When you date to marry out of allegiance, you’re following orders (from something or someone). For instance, you think because all your friends are now married then you need to be married. Or because your parents married at 19 after being together three months, then you must follow.
When you date to marry out of insecurity, you’re settling or compensating for something. For instance, you’re worried you’ll be alone, so you commit yourself to marry the next person you’re with. Or you’re afraid to leave the person you’re with to start over, after being together for so long, so you suck up the fact you’re no longer compatible or in love with them and marry them.
Dating for marriage is the hope, not the expectation, which means marriage should never be out of allegiance or insecurity.
The end goal of sex over the end goal of marriage
There are those out there with the goal to save themselves for marriage, which is a beautiful thing, don’t get me wrong!

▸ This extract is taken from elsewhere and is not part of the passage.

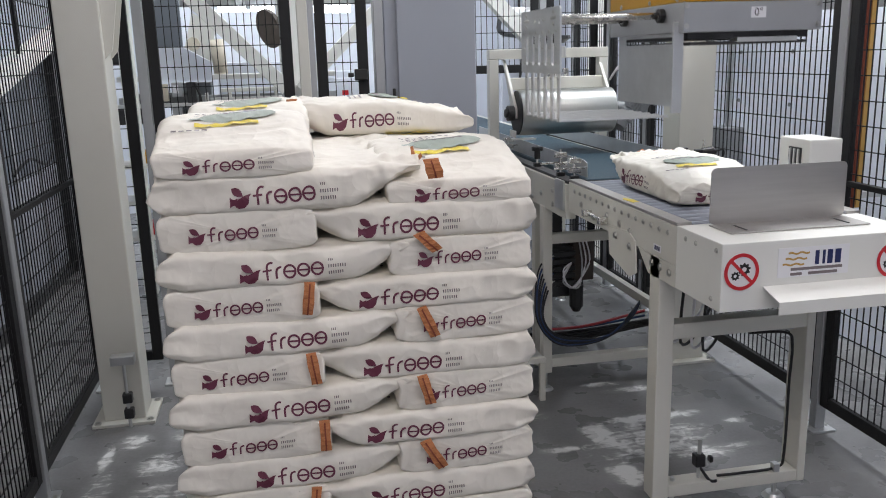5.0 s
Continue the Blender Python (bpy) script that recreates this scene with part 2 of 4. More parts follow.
# ---- building helpers ----
def part(name, bm, material, parent=None, label="", smooth=False):
    me = bpy.data.meshes.new(name)
    bm.normal_update()
    bm.to_mesh(me)
    bm.free()
    me.materials.append(material)
    if smooth:
        me.polygons.foreach_set("use_smooth", [True] * len(me.polygons))
    ob = new(name, me)
    if parent is not None:
        ob.parent = parent
    if label:
        tagged(ob, label)
    return ob


def share(name, src, parent, m, label=""):
    ob = new(name, src.data)
    ob.parent = parent
    ob.matrix_basis = m
    if label:
        tagged(ob, label)
    return ob


def thing(name, label, category, m=None, group="", kind=""):
    ob = new(name)
    ob.empty_display_size = 0.1
    if m is not None:
        ob.matrix_basis = m
    return tagged(ob, label, category, group, kind)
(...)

It’s certainly a commendable goal in this day in age.
On the flip side, there are those who see marriage as this gateway to sex – so that they no longer need to feel bad about having sex prior to marriage. Marriage should not be regarded for being a safe zone for sex, since many are guilty of jumping to marriage for that reason.
That being said, is sex at the forefront? Is it THE end goal over marriage itself? Again, the commitment is honorable, and should obviously be celebrated once that bridge is crossed, but I’ll call it out for what it is: if you’re simply getting married to have sex, or to not have to wait any longer, are you really dating to marry for the right reasons?